- _Task goal_
Copy each line of the data below exactly, leaving out pictures.

- _Collected data_
## Start
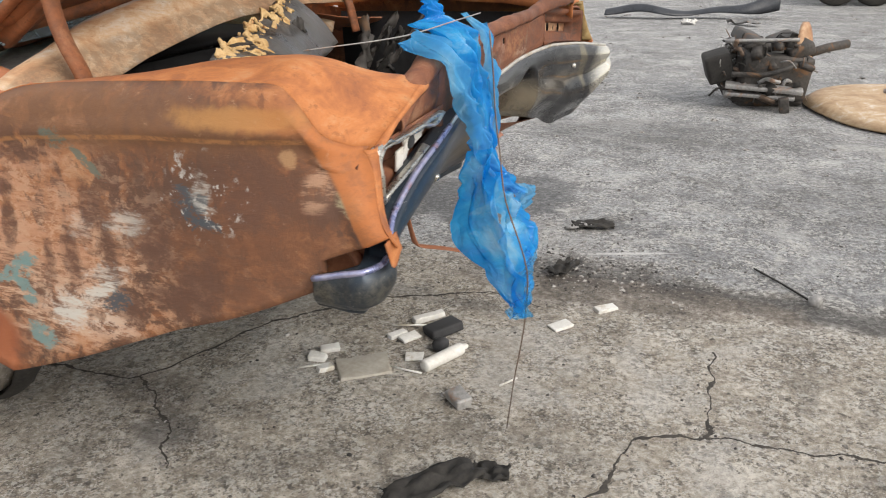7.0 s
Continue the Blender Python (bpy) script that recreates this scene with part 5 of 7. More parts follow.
# ---- doors ----
def build_door(hinge, along, inward, side):
    """An open door: shell, trim panel with a speaker hole, vent window, frame, crank, lever, armrest."""
    m = Matrix(((along[0], inward[0], 0, hinge[0]), (along[1], inward[1], 0, hinge[1]), (0, 0, 1, 0), (0, 0, 0, 1)))

    def put(name, bm, mat, parent, label="", **kw):
        bm.transform(m)
        return part(name, bm, mat, parent, label, **kw)

    L, ZB, ZT = 1.22, 0.155, 0.845
    door = put("door", sheet(lambda u, v: (L * u, -0.10 - 0.035 * math.sin(math.pi * min(1, v * 1.05)), ZB + (ZT - ZB) * v), 24, 14), JAMB, car, "open driver's door with a fire-browned trim panel" if side < 0 else "open passenger door with a beige trim panel", thick=0.004)
    card = bmesh.new()
    nu, nv = 122, 70
    g = [[card.verts.new((L * i / nu, 0.004 * noise.noise(Vector((i * 0.11, j * 0.11, side))), ZB + 0.01 + (ZT - ZB - 0.03) * j / nv)) for j in range(nv + 1)] for i in range(nu + 1)]
    for i in range(nu):
        for j in range(nv):
            x, z = L * (i + 0.5) / nu, ZB + 0.01 + (ZT - ZB - 0.03) * (j + 0.5) / nv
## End
- _Finished task_
7.0 s
Continue the Blender Python (bpy) script that recreates this scene with part 5 of 7. More parts follow.
# ---- doors ----
def build_door(hinge, along, inward, side):
    """An open door: shell, trim panel with a speaker hole, vent window, frame, crank, lever, armrest."""
    m = Matrix(((along[0], inward[0], 0, hinge[0]), (along[1], inward[1], 0, hinge[1]), (0, 0, 1, 0), (0, 0, 0, 1)))

    def put(name, bm, mat, parent, label="", **kw):
        bm.transform(m)
        return part(name, bm, mat, parent, label, **kw)

    L, ZB, ZT = 1.22, 0.155, 0.845
    door = put("door", sheet(lambda u, v: (L * u, -0.10 - 0.035 * math.sin(math.pi * min(1, v * 1.05)), ZB + (ZT - ZB) * v), 24, 14), JAMB, car, "open driver's door with a fire-browned trim panel" if side < 0 else "open passenger door with a beige trim panel", thick=0.004)
    card = bmesh.new()
    nu, nv = 122, 70
    g = [[card.verts.new((L * i / nu, 0.004 * noise.noise(Vector((i * 0.11, j * 0.11, side))), ZB + 0.01 + (ZT - ZB - 0.03) * j / nv)) for j in range(nv + 1)] for i in range(nu + 1)]
    for i in range(nu):
        for j in range(nv):
            x, z = L * (i + 0.5) / nu, ZB + 0.01 + (ZT - ZB - 0.03) * (j + 0.5) / nv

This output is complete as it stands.